--- Given instruction ---
Once the pictures are set aside, transcribe the remaining data exactly.

— BEGIN Dataset excerpt —

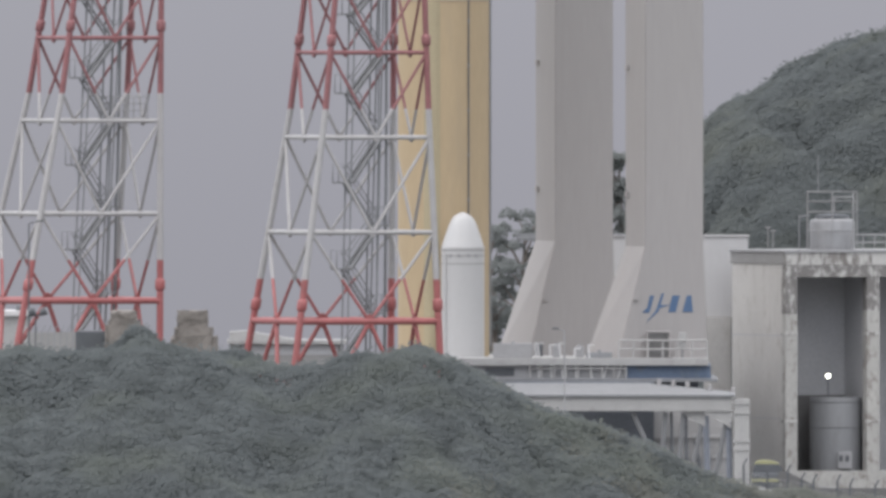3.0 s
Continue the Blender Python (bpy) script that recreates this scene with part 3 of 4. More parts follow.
SEAM = -72.5
for a in (SEAM, SEAM + 180):
    on_fairing("seam", FB, FT - 0.04, a - 1.4, a + 1.4, LINE, "pale joint strip", nz=40, na=3)
for v, t in ((55.35, 0.14), (54.61, 0.085), (46.84, 0.05), (45.71, 0.07)):
    for a in (SEAM, SEAM + 180):
        on_fairing("stripe", v - t, v + t, a + 5, a + 175, LINE if v > FB + 12 else VENTGREY, "pale band", nz=2, na=40)
for v, a, w, h in ((53.97, -125, 0.10, 0.12), (53.97, -92.5, 0.12, 0.11), (53.97, -61, 0.10, 0.12), (47.00, -86, 0.17, 0.06), (47.00, -57, 0.17, 0.06),
                   (41.61, -122, 0.09, 0.09), (41.61, -25, 0.08, 0.09), (41.00, -82, 0.16, 0.06), (41.00, -54, 0.16, 0.06)):
    d = math.degrees(w / fair(v))
    on_fairing("plate", v - h, v + h, a - d, a + d, LINE if v > FB + 12 else VENTGREY, "small pale plate", nz=2, na=2)
for v, a, w, h in ((45.10, -117, 0.2, 0.2), (45.10, -95, 0.2, 0.2), (43.55, -80, 0.2, 0.2), (43.55, -60.5, 0.2, 0.2), (53.32, -33, 0.22, 0.3), (48.71, -8, 0.25, 0.3)):
    bm = bmesh.new()
    ring, back = [], []
    for k in range(20):
        t = 2 * math.pi * k / 20
        z = v + h * math.sin(t)
        b = radians(a) + w * math.cos(t) / fair(v)
        ring.append(bm.verts.new((math.cos(b) * (fair(z) + 0.015), math.sin(b) * (fair(z) + 0.015), z)))
        back.append(bm.verts.new((math.cos(b) * (fair(z) - 0.03), math.sin(b) * (fair(z) - 0.03), z)))
    bm.faces.new(ring)
    for k in range(20):
        bm.faces.new((ring[k], back[k], back[(k + 1) % 20], ring[(k + 1) % 20]))
    part("vent", bm, VENTGREY, fairing, "round grey vent cover")
# booster
booster = thing("solid_booster", "white solid rocket booster with a rounded nose, beside the orange tank", "rocket booster", 0.871, -3.75, 0)
BR = 1.235
bm = bmesh.new()
b0, b1 = 6.32, 8.42
lathe(bm, [(BR, -0.065), (BR, b0)], 64)
part("casing", bm, SRBWHITE, booster)
bm = bmesh.new()
lathe(bm, [(BR, b0), (BR + 0.015, b0 + 0.03), (BR - 0.03, b0 + 0.15), (0.98, b0 + 0.85), (0.80, b0 + 1.35), (0.66, b0 + 1.66), (0.5, b0 + 1.87), (0.33, b1 - 0.12), (0.16, b1 - 0.03), (0.0, b1)], 64)
part("nose_cone", bm, SRBWHITE, booster)
bm = bmesh.new()
for h in (6.26, 5.94, 5.48):
    lathe(bm, [(BR, h - 0.03), (BR + 0.02, h - 0.02), (BR + 0.02, h + 0.02), (BR, h + 0.03)], 64)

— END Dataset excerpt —

--- Solved problem ---
3.0 s
Continue the Blender Python (bpy) script that recreates this scene with part 3 of 4. More parts follow.
SEAM = -72.5
for a in (SEAM, SEAM + 180):
    on_fairing("seam", FB, FT - 0.04, a - 1.4, a + 1.4, LINE, "pale joint strip", nz=40, na=3)
for v, t in ((55.35, 0.14), (54.61, 0.085), (46.84, 0.05), (45.71, 0.07)):
    for a in (SEAM, SEAM + 180):
        on_fairing("stripe", v - t, v + t, a + 5, a + 175, LINE if v > FB + 12 else VENTGREY, "pale band", nz=2, na=40)
for v, a, w, h in ((53.97, -125, 0.10, 0.12), (53.97, -92.5, 0.12, 0.11), (53.97, -61, 0.10, 0.12), (47.00, -86, 0.17, 0.06), (47.00, -57, 0.17, 0.06),
                   (41.61, -122, 0.09, 0.09), (41.61, -25, 0.08, 0.09), (41.00, -82, 0.16, 0.06), (41.00, -54, 0.16, 0.06)):
    d = math.degrees(w / fair(v))
    on_fairing("plate", v - h, v + h, a - d, a + d, LINE if v > FB + 12 else VENTGREY, "small pale plate", nz=2, na=2)
for v, a, w, h in ((45.10, -117, 0.2, 0.2), (45.10, -95, 0.2, 0.2), (43.55, -80, 0.2, 0.2), (43.55, -60.5, 0.2, 0.2), (53.32, -33, 0.22, 0.3), (48.71, -8, 0.25, 0.3)):
    bm = bmesh.new()
    ring, back = [], []
    for k in range(20):
        t = 2 * math.pi * k / 20
        z = v + h * math.sin(t)
        b = radians(a) + w * math.cos(t) / fair(v)
        ring.append(bm.verts.new((math.cos(b) * (fair(z) + 0.015), math.sin(b) * (fair(z) + 0.015), z)))
        back.append(bm.verts.new((math.cos(b) * (fair(z) - 0.03), math.sin(b) * (fair(z) - 0.03), z)))
    bm.faces.new(ring)
    for k in range(20):
        bm.faces.new((ring[k], back[k], back[(k + 1) % 20], ring[(k + 1) % 20]))
    part("vent", bm, VENTGREY, fairing, "round grey vent cover")
# booster
booster = thing("solid_booster", "white solid rocket booster with a rounded nose, beside the orange tank", "rocket booster", 0.871, -3.75, 0)
BR = 1.235
bm = bmesh.new()
b0, b1 = 6.32, 8.42
lathe(bm, [(BR, -0.065), (BR, b0)], 64)
part("casing", bm, SRBWHITE, booster)
bm = bmesh.new()
lathe(bm, [(BR, b0), (BR + 0.015, b0 + 0.03), (BR - 0.03, b0 + 0.15), (0.98, b0 + 0.85), (0.80, b0 + 1.35), (0.66, b0 + 1.66), (0.5, b0 + 1.87), (0.33, b1 - 0.12), (0.16, b1 - 0.03), (0.0, b1)], 64)
part("nose_cone", bm, SRBWHITE, booster)
bm = bmesh.new()
for h in (6.26, 5.94, 5.48):
    lathe(bm, [(BR, h - 0.03), (BR + 0.02, h - 0.02), (BR + 0.02, h + 0.02), (BR, h + 0.03)], 64)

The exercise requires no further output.